Pedro Sanchez © Reuters

Pedro Sanchez ou les montagnes russes

Le Vif

Huit mois après son entrée à la Moncloa sur un coup de poker, le Premier ministre espagnol Pedro Sanchez a été contraint vendredi de convoquer des élections anticipées. Dernier d’une série de revers dans la carrière politique du socialiste qui n’a toutefois jamais abandonné face à l’adversité.

Mardi prochain, l’ancien professeur d’économie de 46 ans sera le premier chef de gouvernement espagnol en exercice à publier un livre. Intitulé « Manuel de résistance », il y raconte un parcours où l’obstination triomphe.

Le 1er juin 2018 plus exactement, quand une alliance des socialistes, de la gauche radicale de Podemos, des indépendantistes catalans et des nationalistes basques lui permet de renverser le conservateur Mariano Rajoy.

Monté au front dès l’annonce de la condamnation du Parti Populaire (PP) de M. Rajoy dans un méga-procès pour corruption, Sanchez avait tenté un pari risqué en déposant une motion de censure alors que son parti ne comptait que 84 députés sur 350.

Mais ce coup de poker a payé: la motion de censure a été la première à être adoptée depuis la fin de la dictature franquiste.

« Aujourd’hui, nous écrivons une nouvelle page de l’histoire de la démocratie dans notre pays », déclare alors Pedro Sanchez, portant comme à son habitude un costume sombre impeccablement cintré.

Donné pour politiquement mort après avoir perdu les deux dernières élections, ce natif de Madrid, marié et père de deux filles, revenait de très loin.

– Revenu par la grande porte –

Propulsé en 2014, à la faveur des premières primaires de l’histoire du Parti Socialiste Ouvrier espagnol à la tête d’une formation affaiblie, il arrive derrière Rajoy aux élections de décembre 2015.

Dans le contexte de paralysie politique qui s’en suit, il tente sans succès de former un gouvernement avec l’appui des libéraux de Ciudadanos et de Podemos.

De nouvelles élections sont convoquées en juin 2016 et le PSOE dégringole encore, enregistrant son pire résultat depuis 40 ans.
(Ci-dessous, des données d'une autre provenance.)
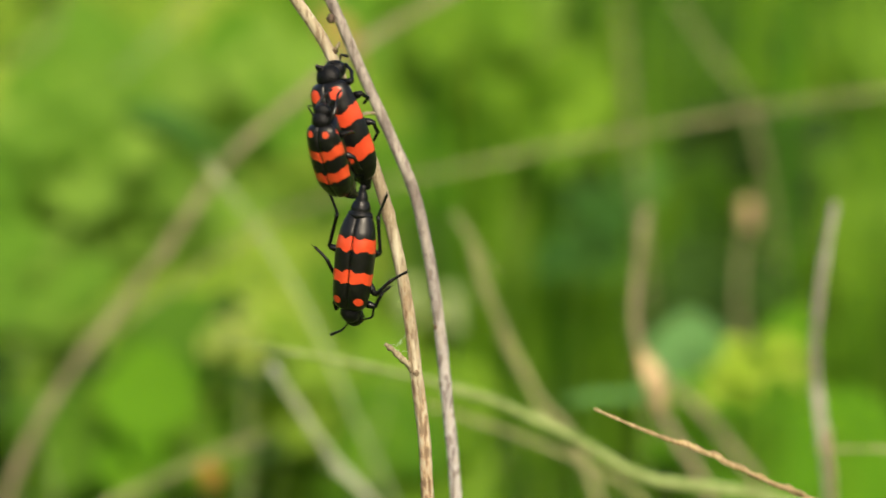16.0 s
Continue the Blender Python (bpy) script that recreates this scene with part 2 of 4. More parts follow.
# ---- ground ----
def ground():
    bm = bmesh.new()
    lines = [-400, -60, -12, -4, -2, -1.4] + [-1 + 0.1 * i for i in range(51)] + [4.5, 6, 12, 60, 400]
    across = [-400, -60, -12, -4] + [-2 + 0.1 * i for i in range(41)] + [4, 12, 60, 400]
    grid = []
    for y in lines:
        grid.append([bm.verts.new((x, y, 0.03 * noise.noise(Vector((x * 1.7, y * 1.7, 0))) - 0.02)) for x in across])
    for a, b in zip(grid, grid[1:]):
        for k in range(len(a) - 1):
            bm.faces.new((a[k], a[k + 1], b[k + 1], b[k]))
    ob = part("ground", bm, SOIL, None)
    tagged(ob, "dark soil of a meadow with moss and litter", "ground", kind="structure")


ground()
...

Sanchez est alors défenestré par la direction du parti, qui le juge responsable.

Mais il revient par la grande porte en mai 2017, après avoir fait campagne en voiture dans toute l’Espagne pour rallier les militants qui voteront pour le rétablir à la tête du parti.

Né le 29 février 1972, Sanchez a grandi dans une famille aisée, auprès d’un père entrepreneur et d’une mère fonctionnaire, et a étudié l’économie dans la capitale espagnole avant de décrocher un master d’économie politique de l’Université libre de Bruxelles. Puis un doctorat controversé dans une université privée madrilène, sa thèse étant accusée de plagiat, ce qu’il nie fermement.

Conseiller municipal à Madrid de 2004 à 2009, il était devenu député en 2009 à la suite de la démission du titulaire du siège, avant de connaître une ascension fulgurante.

Une fois à la Moncloa, Sanchez a nommé le gouvernement le plus féminin de l’histoire espagnole et marqué les esprits en Europe en acceptant d’accueillir les migrants de l’Aquarius dont personne ne voulait. Il a aussi augmenté le salaire minimum de 22% alors que l’Espagne a souffert d’années d’austérité.

Il a revanche échoué jusqu’ici à exhumer Franco de son mausolée pharaonique, l’une de ses priorités, et s’est pris les pieds dans la crise catalane.

Déterminé à reprendre le dialogue avec les indépendantistes, il a fini par perdre leur soutien en plein procès historique de la tentative de sécession de la Catalogne en 2017. Leur rejet du budget mercredi, conjointement avec celui de l’opposition de droite, a entraîné la convocation d’élections.

– ‘Comme une partie de basket’ –

Mais Sanchez, qui est un habitué des parquets et mesure autour d’1,90m « conçoit la politique comme une partie de basket. Il peut passer de l’attaque à la défense en quelques secondes », juge Enric Juliana, directeur adjoint du journal barcelonais La Vanguardia.

Les élections qui se profilent s’annoncent toutefois extrêmement incertaines pour Sanchez.

Donné en tête par plusieurs sondages, son PSOE ne serait cependant pas en mesure de former une majorité avec Podemos.

Ce dont seraient en revanche capables le PP, Ciudadanos et le parti d’extrême droite Vox, qui ont déjà chassé du pouvoir les socialistes de leur fief d’Andalousie en janvier. Un autre revers pour Sanchez.